■ **SET PROBLEM**
Find the line containing "carried.keyframe_insert(path, frame=frame(t))" and copy it exactly, along with every line after it up to and including the line containing "scene.view_settings.use_white_balance |= len(values)". Copy nothing else.
********
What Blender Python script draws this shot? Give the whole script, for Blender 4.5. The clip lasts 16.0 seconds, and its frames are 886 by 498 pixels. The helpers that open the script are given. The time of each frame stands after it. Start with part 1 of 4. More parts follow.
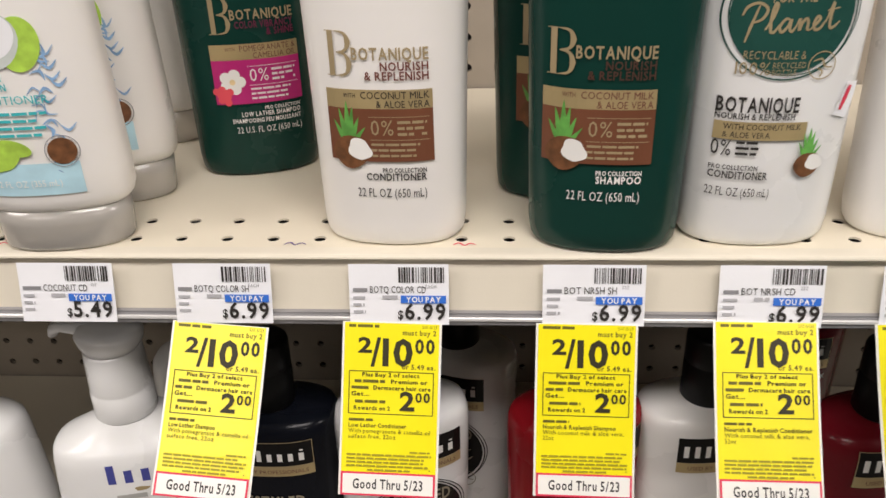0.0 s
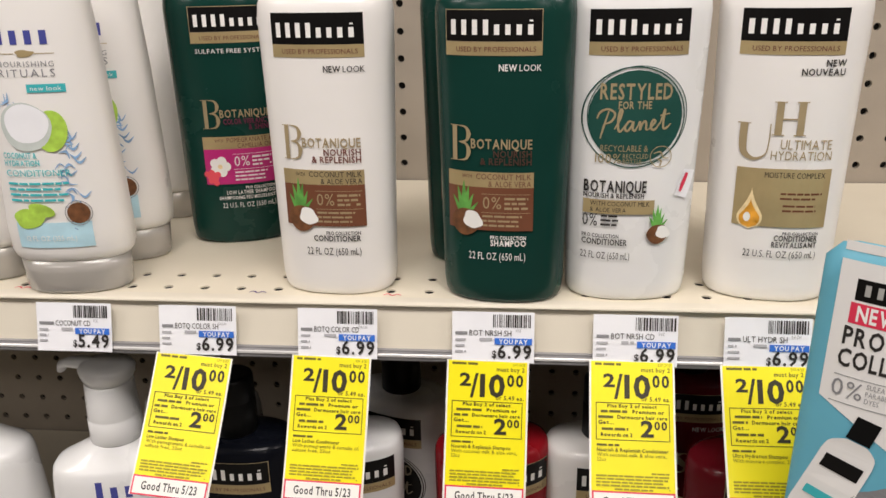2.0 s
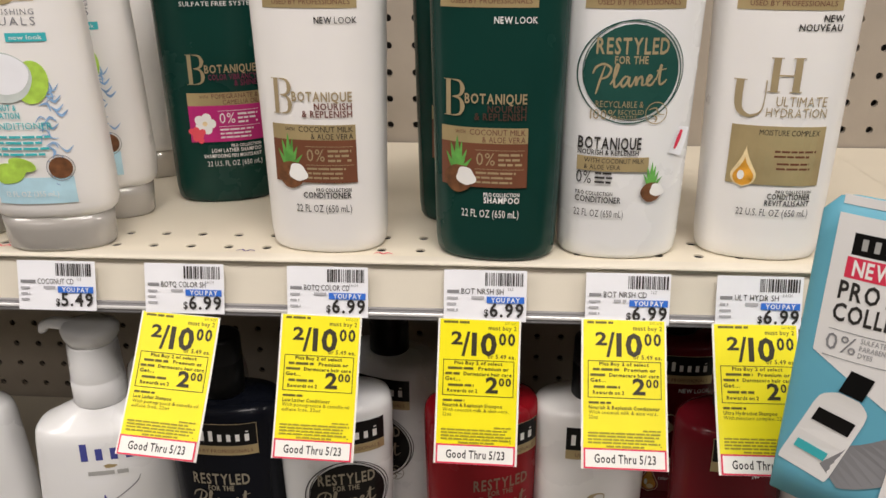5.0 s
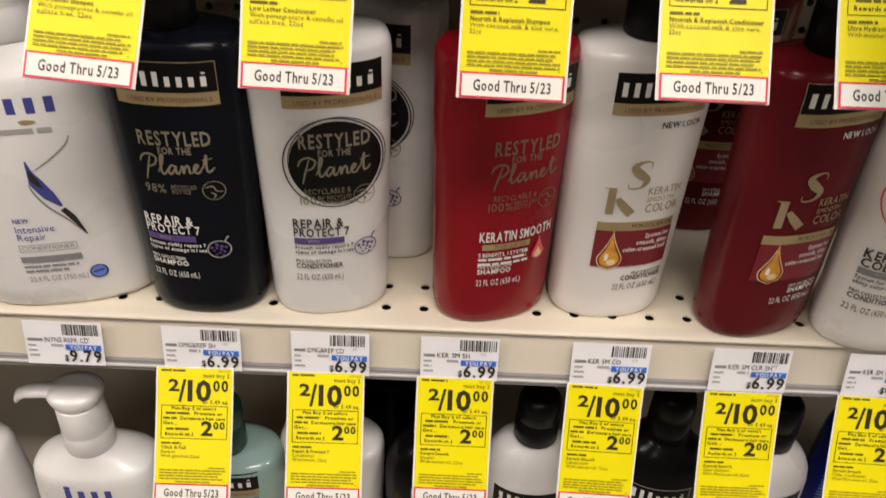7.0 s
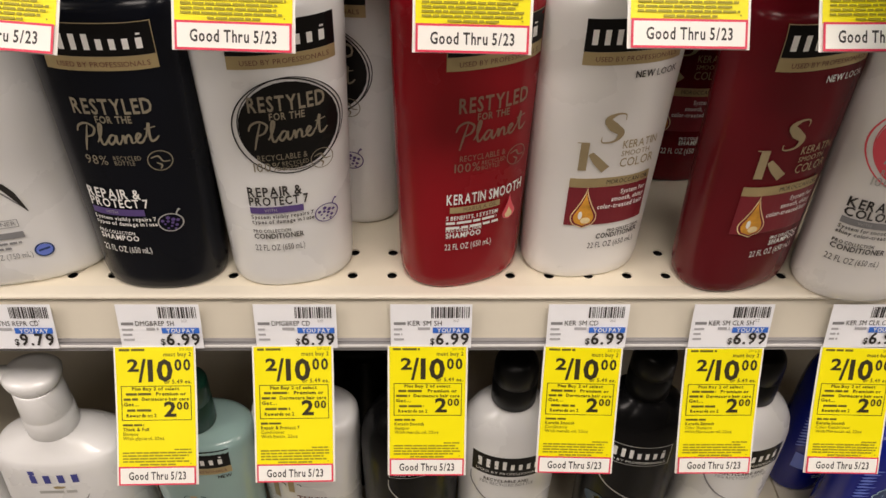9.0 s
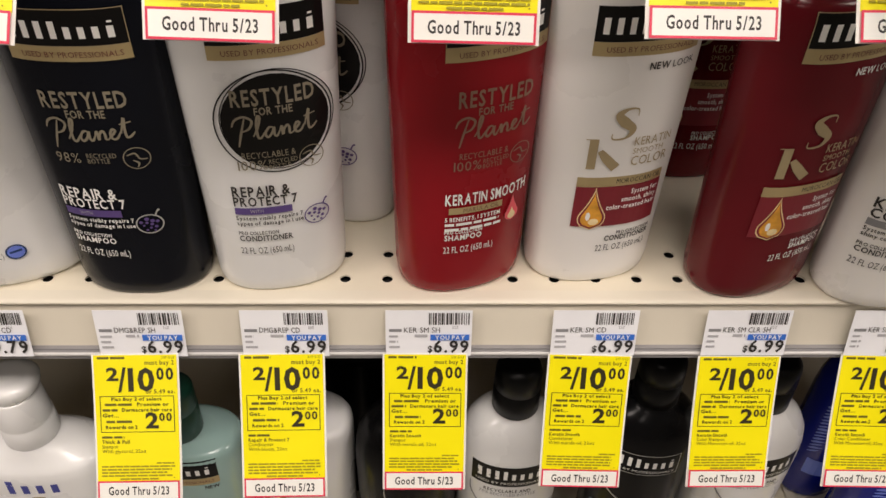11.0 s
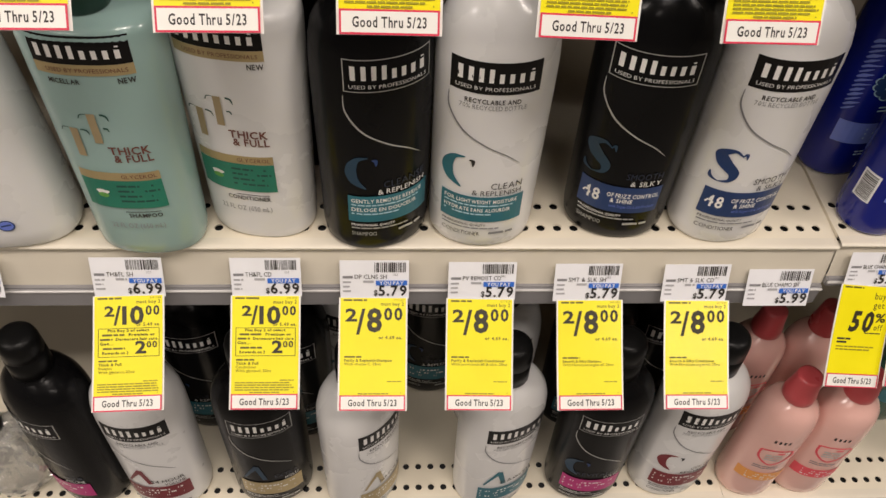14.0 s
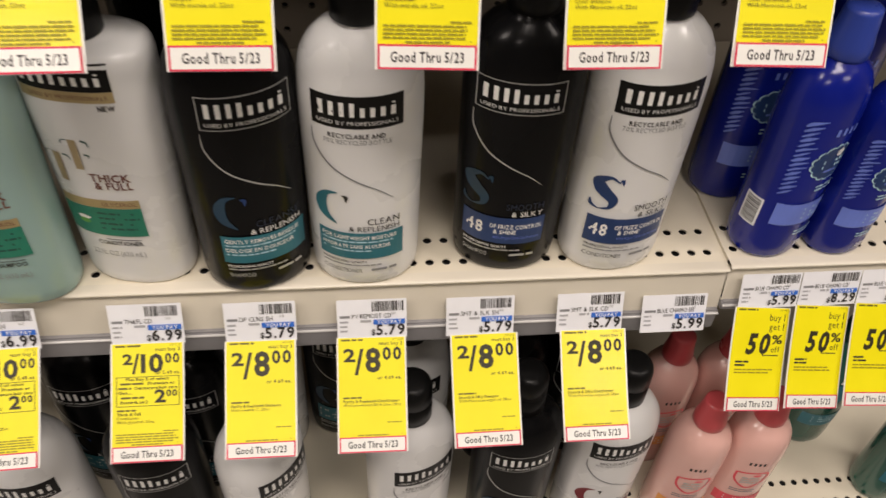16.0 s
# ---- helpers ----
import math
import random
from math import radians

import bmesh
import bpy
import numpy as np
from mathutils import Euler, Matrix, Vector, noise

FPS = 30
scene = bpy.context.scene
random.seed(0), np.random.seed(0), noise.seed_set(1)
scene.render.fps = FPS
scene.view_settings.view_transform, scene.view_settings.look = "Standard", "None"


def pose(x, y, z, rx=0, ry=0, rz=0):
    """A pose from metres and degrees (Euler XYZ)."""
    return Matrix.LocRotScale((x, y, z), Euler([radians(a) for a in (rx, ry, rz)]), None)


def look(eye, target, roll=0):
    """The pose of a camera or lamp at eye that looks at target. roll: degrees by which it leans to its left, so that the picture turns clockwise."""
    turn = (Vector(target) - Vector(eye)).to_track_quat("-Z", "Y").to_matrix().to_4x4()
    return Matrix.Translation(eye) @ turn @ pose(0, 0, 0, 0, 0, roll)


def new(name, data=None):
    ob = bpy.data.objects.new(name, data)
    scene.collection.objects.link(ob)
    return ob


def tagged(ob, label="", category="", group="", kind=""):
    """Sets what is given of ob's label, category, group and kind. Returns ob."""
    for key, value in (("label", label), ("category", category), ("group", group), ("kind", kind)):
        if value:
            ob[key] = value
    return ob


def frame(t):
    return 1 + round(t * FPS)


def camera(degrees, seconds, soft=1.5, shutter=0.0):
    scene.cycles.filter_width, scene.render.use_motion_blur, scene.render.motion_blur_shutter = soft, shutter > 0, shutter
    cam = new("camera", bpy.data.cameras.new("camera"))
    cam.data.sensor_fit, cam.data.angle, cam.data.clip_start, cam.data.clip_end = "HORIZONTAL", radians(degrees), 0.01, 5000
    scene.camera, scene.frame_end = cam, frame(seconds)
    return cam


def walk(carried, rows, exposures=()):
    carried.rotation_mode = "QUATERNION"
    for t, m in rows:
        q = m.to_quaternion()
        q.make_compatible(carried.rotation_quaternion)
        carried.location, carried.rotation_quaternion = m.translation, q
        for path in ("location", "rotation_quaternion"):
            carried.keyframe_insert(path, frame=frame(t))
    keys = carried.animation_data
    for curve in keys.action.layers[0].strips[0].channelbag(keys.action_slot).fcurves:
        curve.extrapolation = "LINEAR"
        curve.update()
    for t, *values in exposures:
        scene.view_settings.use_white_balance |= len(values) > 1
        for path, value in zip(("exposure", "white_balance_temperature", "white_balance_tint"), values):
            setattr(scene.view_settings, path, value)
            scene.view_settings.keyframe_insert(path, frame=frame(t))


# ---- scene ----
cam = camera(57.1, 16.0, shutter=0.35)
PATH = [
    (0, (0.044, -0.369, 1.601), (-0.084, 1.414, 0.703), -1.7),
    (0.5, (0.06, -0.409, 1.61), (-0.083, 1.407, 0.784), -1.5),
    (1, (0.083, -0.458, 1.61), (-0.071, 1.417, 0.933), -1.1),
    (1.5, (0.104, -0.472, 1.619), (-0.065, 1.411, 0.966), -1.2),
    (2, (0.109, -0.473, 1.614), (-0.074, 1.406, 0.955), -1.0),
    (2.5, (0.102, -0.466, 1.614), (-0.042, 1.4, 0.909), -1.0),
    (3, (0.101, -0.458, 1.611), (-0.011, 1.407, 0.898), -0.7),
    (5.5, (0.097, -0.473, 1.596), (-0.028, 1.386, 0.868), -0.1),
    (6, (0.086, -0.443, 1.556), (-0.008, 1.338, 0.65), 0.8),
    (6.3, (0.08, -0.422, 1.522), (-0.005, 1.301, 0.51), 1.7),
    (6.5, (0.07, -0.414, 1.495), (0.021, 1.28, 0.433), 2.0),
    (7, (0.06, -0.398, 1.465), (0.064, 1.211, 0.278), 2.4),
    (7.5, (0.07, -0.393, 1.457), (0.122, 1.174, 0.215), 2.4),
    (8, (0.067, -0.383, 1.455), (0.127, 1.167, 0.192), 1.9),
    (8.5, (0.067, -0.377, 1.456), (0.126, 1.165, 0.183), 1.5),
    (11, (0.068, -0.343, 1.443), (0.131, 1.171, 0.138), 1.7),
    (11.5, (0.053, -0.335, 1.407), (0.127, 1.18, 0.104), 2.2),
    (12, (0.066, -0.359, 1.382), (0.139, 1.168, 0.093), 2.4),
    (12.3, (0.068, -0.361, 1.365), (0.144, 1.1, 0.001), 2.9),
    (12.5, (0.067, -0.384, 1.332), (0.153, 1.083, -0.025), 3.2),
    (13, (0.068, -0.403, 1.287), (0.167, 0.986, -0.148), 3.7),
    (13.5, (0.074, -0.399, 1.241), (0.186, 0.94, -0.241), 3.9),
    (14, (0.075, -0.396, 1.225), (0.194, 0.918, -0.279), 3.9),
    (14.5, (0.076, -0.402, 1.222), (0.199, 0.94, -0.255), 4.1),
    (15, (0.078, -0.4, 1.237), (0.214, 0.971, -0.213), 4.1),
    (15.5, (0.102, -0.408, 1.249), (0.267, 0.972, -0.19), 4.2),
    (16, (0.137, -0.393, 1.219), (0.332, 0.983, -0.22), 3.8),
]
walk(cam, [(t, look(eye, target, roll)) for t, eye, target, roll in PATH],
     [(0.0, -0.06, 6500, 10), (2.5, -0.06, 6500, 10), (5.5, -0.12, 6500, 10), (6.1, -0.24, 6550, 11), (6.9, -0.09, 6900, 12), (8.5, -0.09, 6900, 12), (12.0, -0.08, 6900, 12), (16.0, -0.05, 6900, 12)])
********
■ **OUTPUT OF THE EXERCISE**
            carried.keyframe_insert(path, frame=frame(t))
    keys = carried.animation_data
    for curve in keys.action.layers[0].strips[0].channelbag(keys.action_slot).fcurves:
        curve.extrapolation = "LINEAR"
        curve.update()
    for t, *values in exposures:
        scene.view_settings.use_white_balance |= len(values) > 1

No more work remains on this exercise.